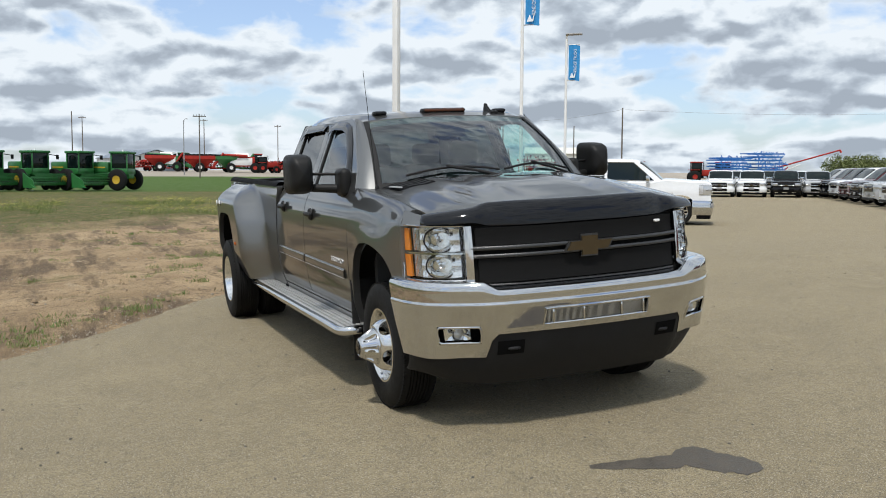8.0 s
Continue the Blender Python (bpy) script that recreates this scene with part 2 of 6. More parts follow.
def part(name, bm, mat, parent, label="", smooth=True, angle=40):
    ob = new(name, finish(bm, name, mat, smooth, angle))
    ob.parent = parent
    if label:
        tagged(ob, label)
    return ob


def thing(name, label, category, m=None, group="", kind=""):
    ob = new(name)
    ob.empty_display_size = 0.2
    if m is not None:
        ob.matrix_world = m
    return tagged(ob, label, category, group, kind)


def lone(name, bm, mat, label, category="", m=None, group="", kind="", smooth=True, angle=40):
    ob = new(name, finish(bm, name, mat, smooth, angle))
    if m is not None:
        ob.matrix_world = m
    return tagged(ob, label, category, group, kind)


def lerp(a, b, t):
    return a + (b - a) * t


def sstep(a, b, x):
    t = min(1.0, max(0.0, (x - a) / (b - a)))
    return t * t * (3 - 2 * t)


def curve(pts):
    """A smooth function through points (x, y), x rising."""
    xs, ys = [p[0] for p in pts], [p[1] for p in pts]

    def f(x):
        if x <= xs[0]:
            return ys[0]
        if x >= xs[-1]:
            return ys[-1]
        i = 0
        while x > xs[i + 1]:
            i += 1
        h = xs[i + 1] - xs[i]
        s = (ys[i + 1] - ys[i]) / h
        s0 = s if i == 0 else (ys[i + 1] - ys[i - 1]) / (xs[i + 1] - xs[i - 1])
        s1 = s if i + 2 >= len(xs) else (ys[i + 2] - ys[i]) / (xs[i + 2] - xs[i])
        t = (x - xs[i]) / h
        return ys[i] * (2 * t**3 - 3 * t * t + 1) + s0 * h * (t**3 - 2 * t * t + t) + ys[i + 1] * (3 * t * t - 2 * t**3) + s1 * h * (t**3 - t * t)

    return f


def grid(fn, nu, nv, bm=None, skip=None, loop_u=False):
    """Faces over fn(u, v), u and v from 0 to 1."""
    bm = bm or bmesh.new()
    vs = [[bm.verts.new(fn(i / nu, j / nv)) for j in range(nv + 1)] for i in range(nu if loop_u else nu + 1)]
    for i in range(nu):
        for j in range(nv):
            if skip and skip((i + 0.5) / nu, (j + 0.5) / nv):
                continue
            a, b = vs[i], vs[(i + 1) % len(vs)]
            bm.faces.new((a[j], b[j], b[j + 1], a[j + 1]))
    return bm


def rim_out(bm, vec):
    """Turns the open edges of a sheet in by vec, so that it shows thickness."""
    edges = [e for e in bm.edges if e.is_boundary]
    res = bmesh.ops.extrude_edge_only(bm, edges=edges)
    bmesh.ops.translate(bm, vec=vec, verts=[g for g in res["geom"] if isinstance(g, bmesh.types.BMVert)])
    return bm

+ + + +

Exercise brief> Which lines hold the word "that"? Copy all of them.

Complete response>
Continue the Blender Python (bpy) script that recreates this scene with part 2 of 6. More parts follow.
    """Turns the open edges of a sheet in by vec, so that it shows thickness."""